══ MATERIAL PROVIDED
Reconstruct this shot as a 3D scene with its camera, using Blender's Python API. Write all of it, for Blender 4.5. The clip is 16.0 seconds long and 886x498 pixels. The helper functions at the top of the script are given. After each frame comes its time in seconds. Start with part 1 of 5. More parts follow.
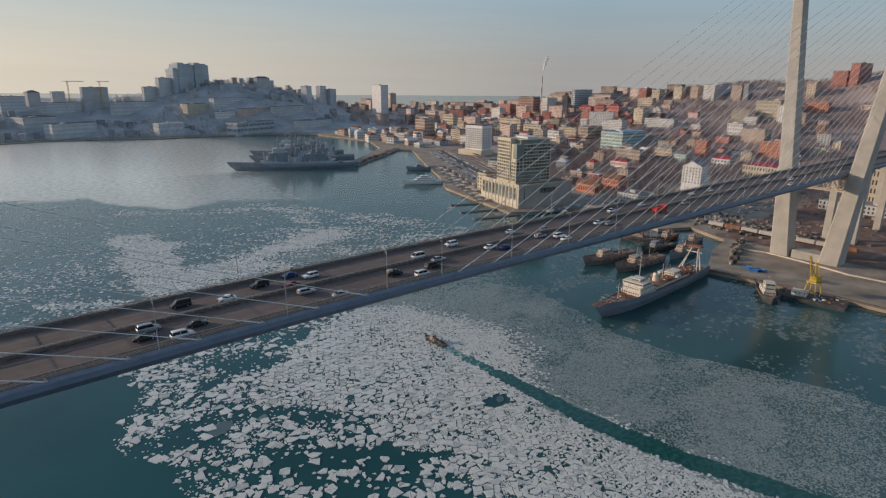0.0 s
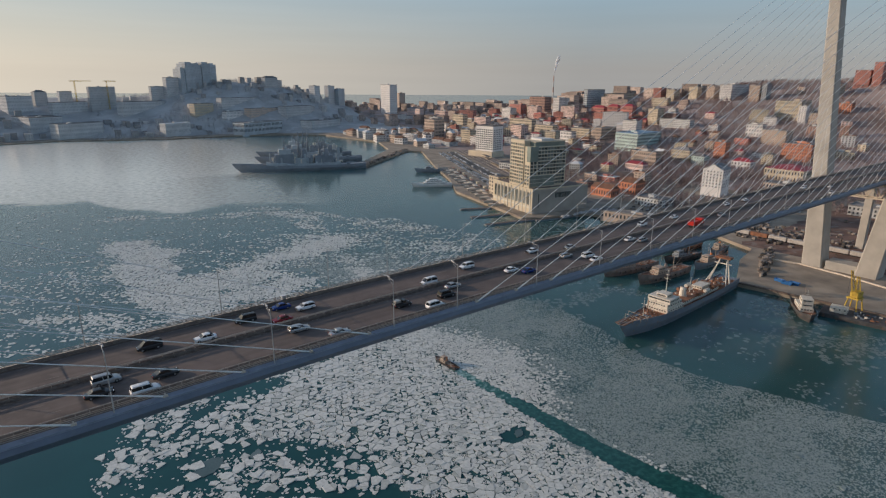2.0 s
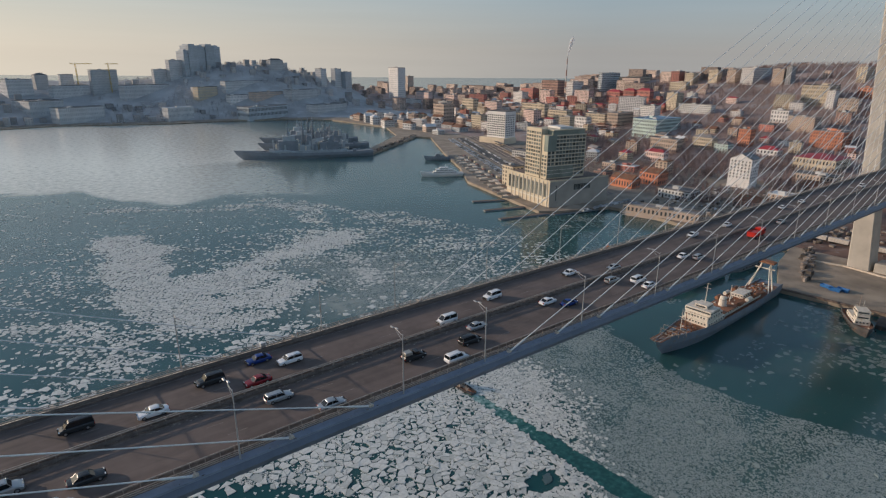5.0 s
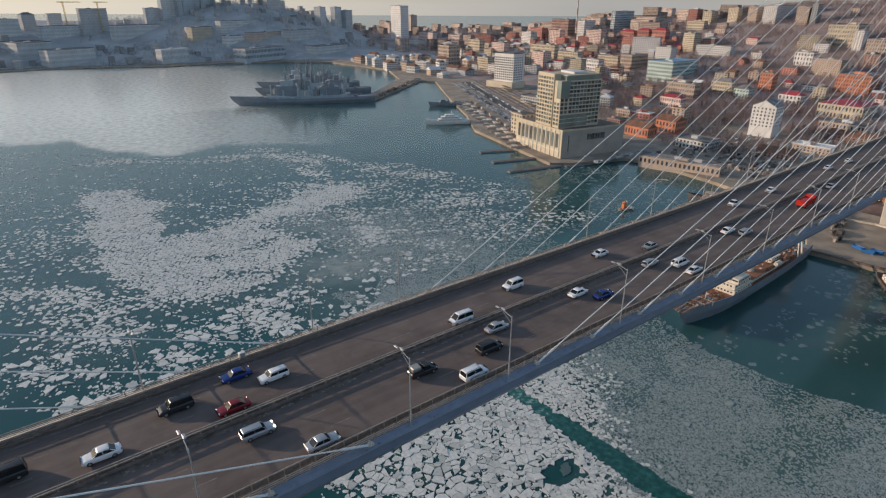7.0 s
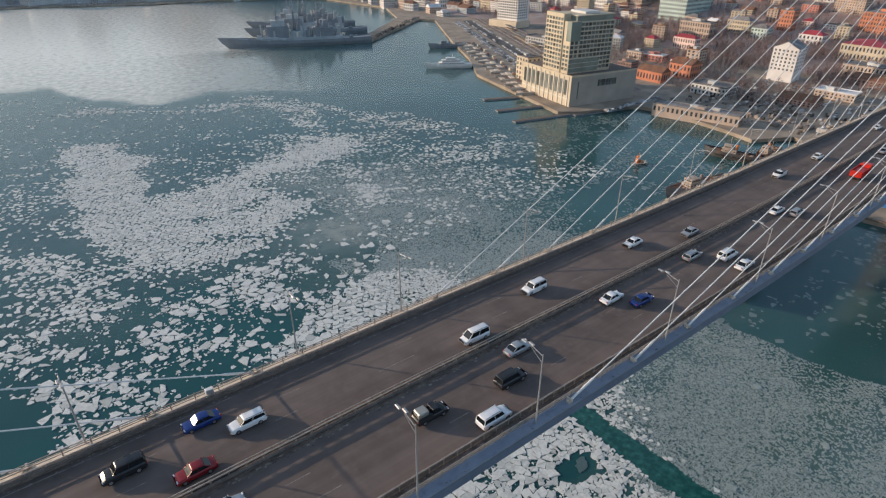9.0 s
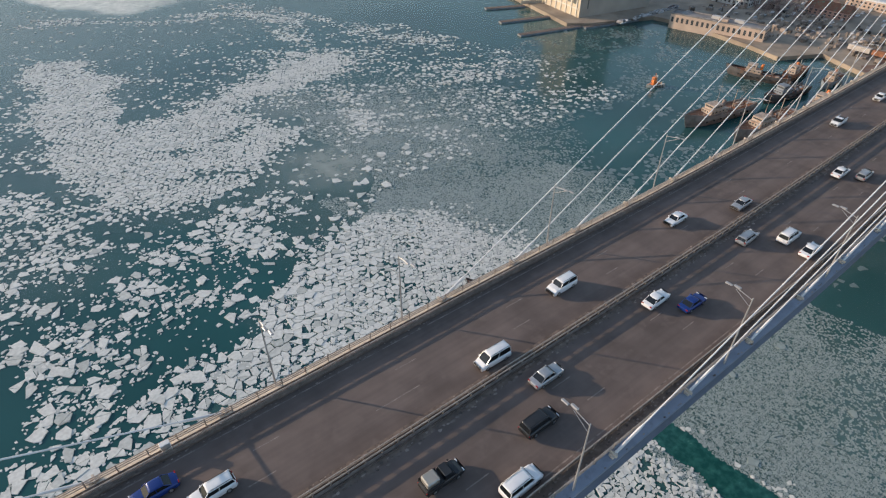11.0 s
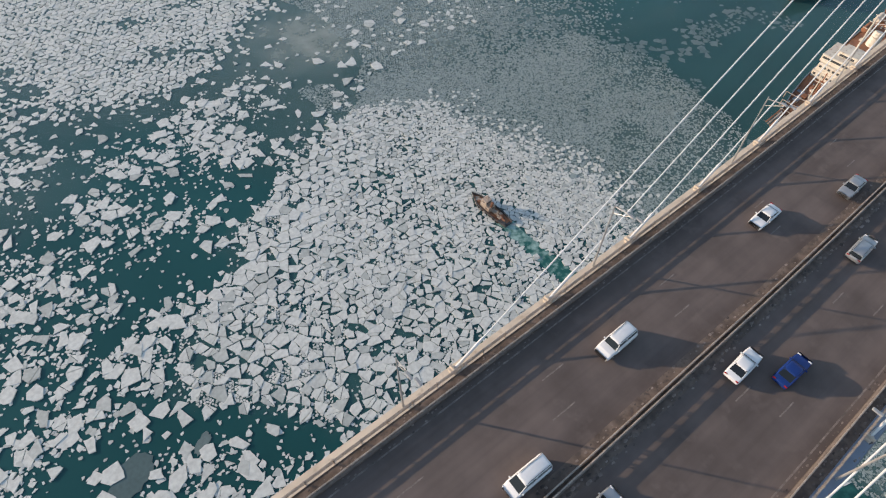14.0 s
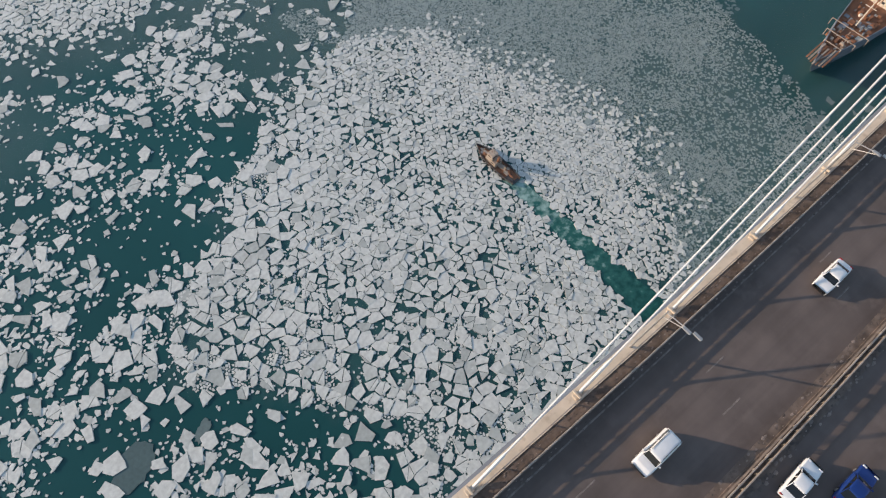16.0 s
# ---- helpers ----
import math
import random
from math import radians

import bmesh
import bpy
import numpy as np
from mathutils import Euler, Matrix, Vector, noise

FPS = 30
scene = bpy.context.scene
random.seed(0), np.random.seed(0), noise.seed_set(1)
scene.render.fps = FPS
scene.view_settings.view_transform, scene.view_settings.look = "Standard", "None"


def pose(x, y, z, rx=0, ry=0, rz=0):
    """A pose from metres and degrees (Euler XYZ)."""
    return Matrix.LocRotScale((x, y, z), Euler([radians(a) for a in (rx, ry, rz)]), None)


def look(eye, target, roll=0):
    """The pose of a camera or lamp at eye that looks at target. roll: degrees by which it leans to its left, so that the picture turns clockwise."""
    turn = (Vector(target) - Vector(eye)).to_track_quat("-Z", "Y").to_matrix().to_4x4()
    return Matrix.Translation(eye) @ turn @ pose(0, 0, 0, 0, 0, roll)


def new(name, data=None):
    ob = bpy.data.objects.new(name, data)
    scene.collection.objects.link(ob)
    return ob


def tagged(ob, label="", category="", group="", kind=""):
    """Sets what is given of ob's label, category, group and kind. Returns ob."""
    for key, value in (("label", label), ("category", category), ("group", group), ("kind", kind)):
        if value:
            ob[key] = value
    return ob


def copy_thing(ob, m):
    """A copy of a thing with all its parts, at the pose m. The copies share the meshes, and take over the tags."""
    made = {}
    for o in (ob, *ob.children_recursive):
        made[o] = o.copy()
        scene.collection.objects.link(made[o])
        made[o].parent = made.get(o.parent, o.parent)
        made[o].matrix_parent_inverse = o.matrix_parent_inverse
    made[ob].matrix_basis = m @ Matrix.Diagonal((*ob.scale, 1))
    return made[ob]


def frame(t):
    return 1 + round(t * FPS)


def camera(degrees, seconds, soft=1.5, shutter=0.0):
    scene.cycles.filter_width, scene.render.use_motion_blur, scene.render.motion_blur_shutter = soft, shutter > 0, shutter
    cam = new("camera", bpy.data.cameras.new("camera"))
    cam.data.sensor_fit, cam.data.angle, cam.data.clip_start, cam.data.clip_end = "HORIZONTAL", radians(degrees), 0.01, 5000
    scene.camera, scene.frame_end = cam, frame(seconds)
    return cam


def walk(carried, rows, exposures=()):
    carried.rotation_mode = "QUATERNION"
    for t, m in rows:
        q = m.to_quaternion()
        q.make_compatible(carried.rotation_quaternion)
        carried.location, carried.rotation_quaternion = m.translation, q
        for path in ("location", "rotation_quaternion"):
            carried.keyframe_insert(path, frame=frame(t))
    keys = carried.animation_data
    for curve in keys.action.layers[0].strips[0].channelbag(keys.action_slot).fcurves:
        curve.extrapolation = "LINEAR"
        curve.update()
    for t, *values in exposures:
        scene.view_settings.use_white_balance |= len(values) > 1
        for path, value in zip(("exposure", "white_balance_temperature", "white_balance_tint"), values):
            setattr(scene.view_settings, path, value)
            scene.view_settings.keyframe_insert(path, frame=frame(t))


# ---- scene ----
════
__DIRECTIVE__
How many lines of the data contain the word "exposures"? Answer with the number alone.

__SOLUTION FOR THIS TASK__
2